Макар выглядел куда лучше, чем накануне. Щека под воздействием чудодейственного крема Козулина начала подживать, и он уже не так сильно напоминал обгорелого терминатора.
Он вкратце изложил свои соображения по поводу покушений.
– Не Муромцев это, – закончил Илюшин. – Нутром чую.
– Если нутром…
Бабкин не закончил. Интуиция у Макара была как у матерого лиса и подводила его крайне редко.
Сергей закрыл дверь, предварительно убедившись, что снаружи никто не подслушивает. События последних дней заставляли проявлять осторожность.
– Кто-то завтракать хотел, – напомнила Маша.
– Аппетит пропал, – не моргнув глазом, соврал Бабкин.
Макар жестом остановил их.
– Дети мои, пять минут.
– А на что мы их потратим? – заинтересовался Сергей.
– На политинформацию. Расскажи мне в двух словах, с кем мы в одной компании. Краткая характеристика на каждого, угу?
Бабкин прислонился спиной к двери, скрестил руки на груди и начал:
– Значит, так. Три мужика: первый – типа творческая личность, другой – пацан, третий – хмырь…
– Блеск! – восхитился Макар. – Именно этих сочных характеристик я и ждал. Маша, вся надежда на тебя. Можешь вкратце описать каждого? Или набросай мне ассоциации первого порядка.

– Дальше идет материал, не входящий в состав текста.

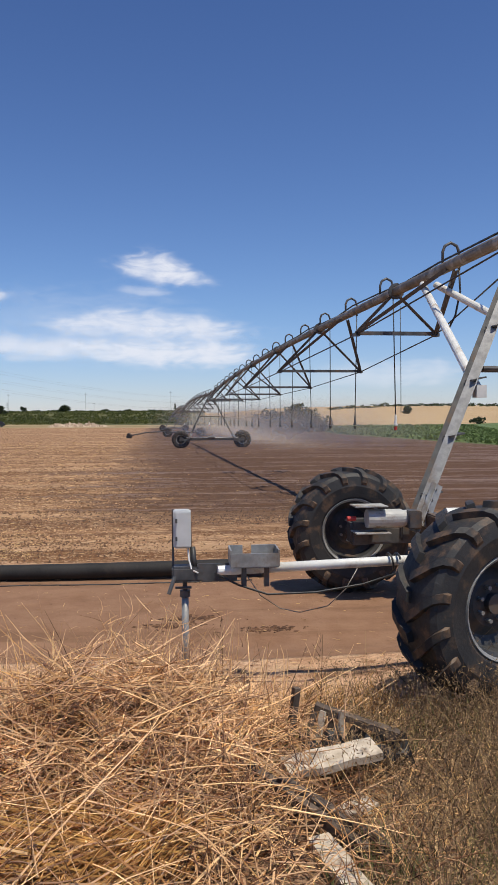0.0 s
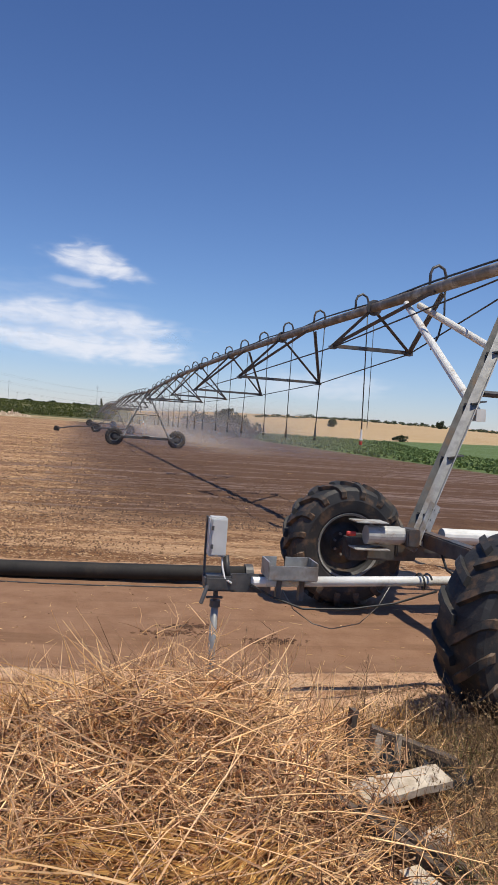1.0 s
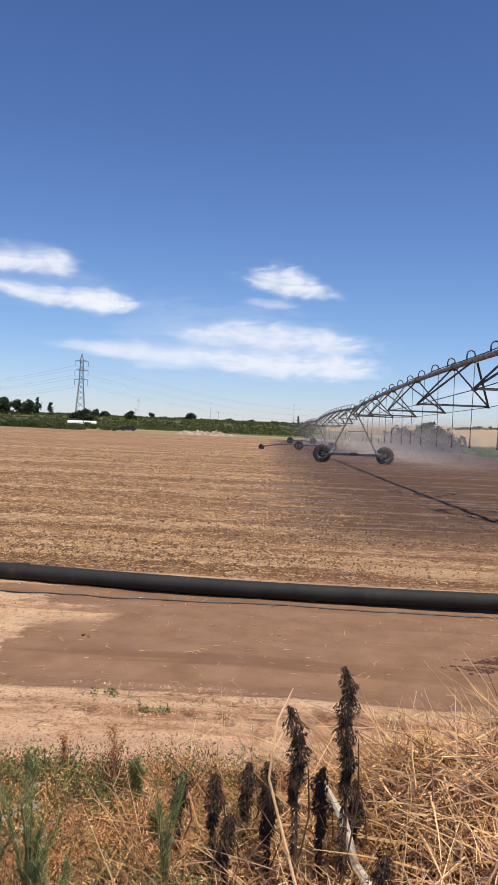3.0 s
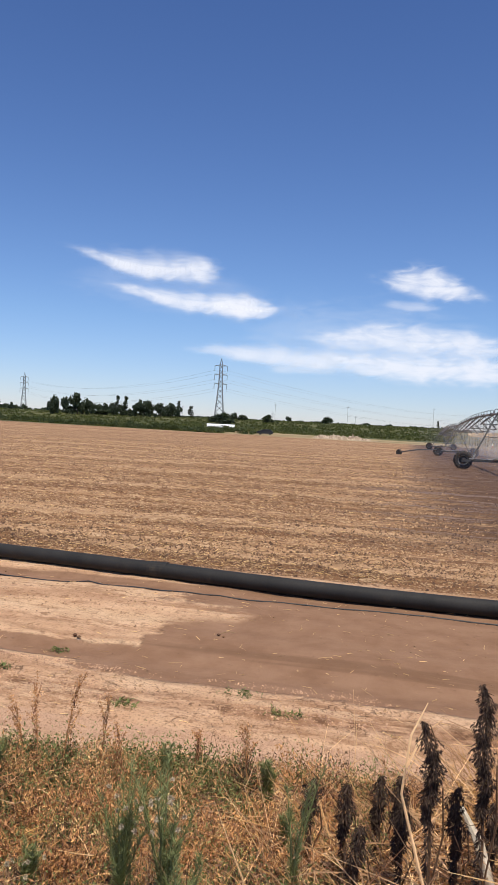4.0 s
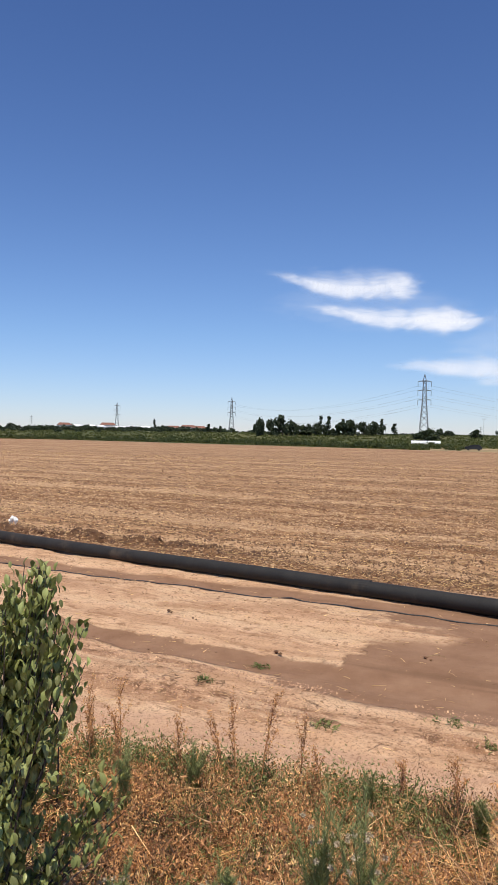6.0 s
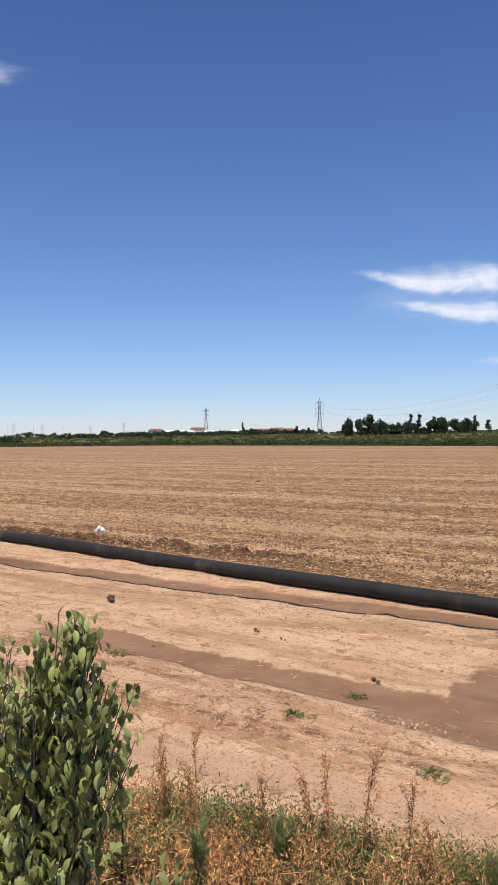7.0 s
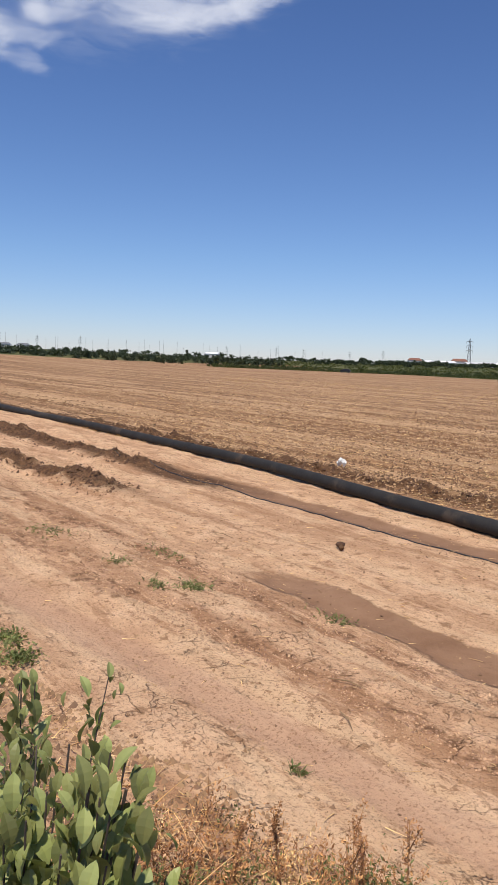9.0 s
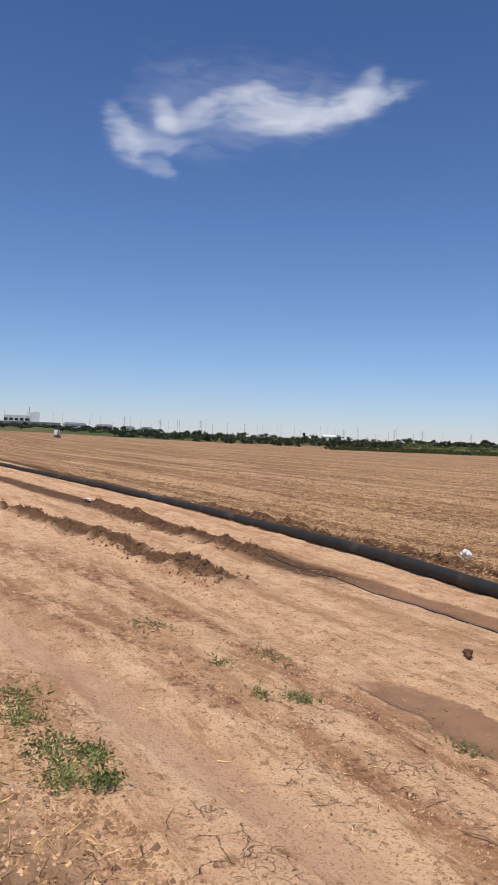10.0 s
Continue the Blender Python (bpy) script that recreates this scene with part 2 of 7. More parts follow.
def ground_height(x, y):
    x, y = np.asarray(x, float), np.asarray(y, float)
    z = base_level(x, y)
    near = smooth01(-np.hypot(x + 4, y - 6), -90, -25)
    field = smooth01(y - 0.1 * np.clip(-x - 4, 0, 6) + 0.25 * fbm(x, y, 0.7, 3, 3), 8.9, 9.4)
    ridge = np.sin((y + 0.02 * x + 0.12 * fbm(x, y, 0.3, 2, 9)) * math.tau / 0.76)
    rows = fbm(x * 0.05, y, 1.3, 3, 15, 0.6)
    tilth = fbm(x * 0.7, y, 3.2, 4, 11, 0.72) + 0.5 * np.abs(fbm(x, y, 4.5, 2, 12))
    calm = 1 - 0.55 * smooth01(x + 0.03 * y, -2.5, 0.0)
    z = z + near * field * calm * (0.014 * ridge + 0.055 * rows + 0.062 * tilth + 0.04 * fbm(x, y, 0.25, 2, 5))
    # low crumbly bank turned up behind the pipe, and two spoil banks on the track to the west
    bank_y = 9.86 + 0.01 * np.maximum(0, -x - 10)
    z = z + smooth01(-x, 5.5, 8.5) * smooth01(x, -26, -16) * 0.10 * np.exp(-(((y - bank_y) / 0.23) ** 2)) * np.clip(0.65 + 2.0 * fbm(x, y, 2.4, 4, 61, 0.8), 0.05, 2.2)
    for xs, ys, tall in SPOIL:
        line = np.interp(x, xs, ys)
        ends = smooth01(x, xs[0], xs[0] + 2.5) * smooth01(-x, -xs[-1], 1.5 - xs[-1])
        z = z + ends * tall * np.exp(-(((y - line - 0.16 * fbm(x, y, 0.8, 3, 63)) / (0.21 + 0.12 * np.clip(fbm(x, y, 0.6, 2, 66) + 0.5, 0, 1))) ** 2)) * np.clip(0.7 + 1.5 * fbm(x, y, 1.3, 6, 64, 0.75), 0.1, 1.7)
    track = 1 - field
    crusty = smooth01(-x, 2.5, 5.0) + smooth01(5.3 - y, 0.0, 0.2)
    z = z + near * track * (0.03 * fbm(x, y, 0.5, 3, 21) + (0.010 + 0.016 * np.minimum(1, crusty)) * fbm(x * 0.7, y, 3.6, 4, 22, 0.65))
    lane = y - 0.16 * np.clip((5.6 - y) / 1.6, 0, 1) * (np.minimum(x, -2) + 6.5)
    for centre, wide, deep in ((5.72, 0.26, 0.04), (7.98, 0.22, 0.03), (4.10, 0.16, 0.03), (6.75, 0.3, 0.012)):
        z = z - track * deep * np.exp(-(((lane - centre - 0.05 * np.sin(x * 0.35)) / wide) ** 2))
    verge = smooth01(verge_edge(x) - y, -0.1, 0.5)
    return z + verge * near * (0.02 + 0.06 * fbm(x, y, 1.3, 4, 31))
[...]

Маша сосредоточилась. Представила пассажиров «Мечты» персонажами одного из своих сценариев.
– Наташа Симонова: среднего роста, густые распущенные темные волосы, немного заторможенная. Вещь в себе. Плохо понимает реакции окружающих, иногда говорит странные вещи. Я думаю, у нее синдром Аспергера, но Сережа меня высмеивает. Стефан Зеленский, ее друг. Раскосый юноша с длинной косой, которую он сворачивает под затылком в бублик. Ролевик, умеет драться на мечах, быстрый, нервный, внешне выглядит спокойным. У него когда-то случилась диковатая история с режиссером, Аркадием Буром…
Она описала всех. Илюшин слушал очень внимательно. Память у него была превосходная, и Бабкин не сомневался: ни одно из слов, сказанных Машей, не будет забыто.

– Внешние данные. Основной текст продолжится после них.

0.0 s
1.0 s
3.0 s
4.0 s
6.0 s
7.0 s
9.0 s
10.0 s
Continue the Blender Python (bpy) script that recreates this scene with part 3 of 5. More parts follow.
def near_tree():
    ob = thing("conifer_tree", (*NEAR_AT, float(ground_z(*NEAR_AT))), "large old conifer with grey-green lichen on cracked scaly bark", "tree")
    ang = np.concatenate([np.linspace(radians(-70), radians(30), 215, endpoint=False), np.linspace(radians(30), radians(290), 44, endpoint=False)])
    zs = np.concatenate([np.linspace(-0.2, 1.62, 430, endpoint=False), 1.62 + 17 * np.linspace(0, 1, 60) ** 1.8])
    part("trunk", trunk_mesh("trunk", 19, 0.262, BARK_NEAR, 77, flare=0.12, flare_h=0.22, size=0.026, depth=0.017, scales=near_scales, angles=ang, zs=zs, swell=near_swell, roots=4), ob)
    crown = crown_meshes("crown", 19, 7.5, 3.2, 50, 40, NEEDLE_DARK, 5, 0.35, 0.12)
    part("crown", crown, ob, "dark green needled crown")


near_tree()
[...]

– Занятно, занятно, – пробормотал Макар, думая о чем-то своем. Он взъерошил волосы и помолодел на глазах.
– Я поняла, – сказала Маша. – Единственное, что тебя лечит, – это хорошо спланированное убийство. Расследуемое, конечно!
– Может, если бы он кого-нибудь убил, ему бы тоже полегчало, – предположил Сергей.
Илюшин усмехнулся. В чем-то Маша была права.
– Я восстанавливаю в этом мире справедливость и гармонию, – назидательно сказал он Бабкину. – От меня идет свет и сияние чистого разума. А от тебя что?
– А от меня сейчас кто-то кулаком получит, – флегматично заметил Бабкин, почесывая костяшки.
Илюшин развел руками.
– Вот так всегда, Маша! Чуть что – апелляция к грубой силе.
– Завтракать пошли! Апелляция…
Небо нависло низко над морем, бурля серыми облаками, похожими на комки каши. Из них слеплялись чернильные тучи и быстро неслись за горизонт. Внизу за ними следом, подпрыгивая и торопясь, бежали короткие волны.
– Тревожно здесь как-то, – пробормотала Маша, озираясь. – Беспокойно.
– Все нормально, – преувеличенно бодро отозвался Бабкин, которому тоже в первый момент стало не по себе.
Как-то все выглядело неправильно. Паруса то надувались, то обвисали. Солнце не могло пробиться сквозь облака, которых становилось все больше и больше – и откуда только они набегали! Наверху затевалось какое-то адское варево. И Бабкин подозревал, что и внизу, на глубине, тоже не все тихо.
Темир Гиреев, несший вахту, помахал им и с любопытством посмотрел на Илюшина.
– Я буду местной достопримечательностью, – вполголоса заметил Макар. – Мальчик, который выжил!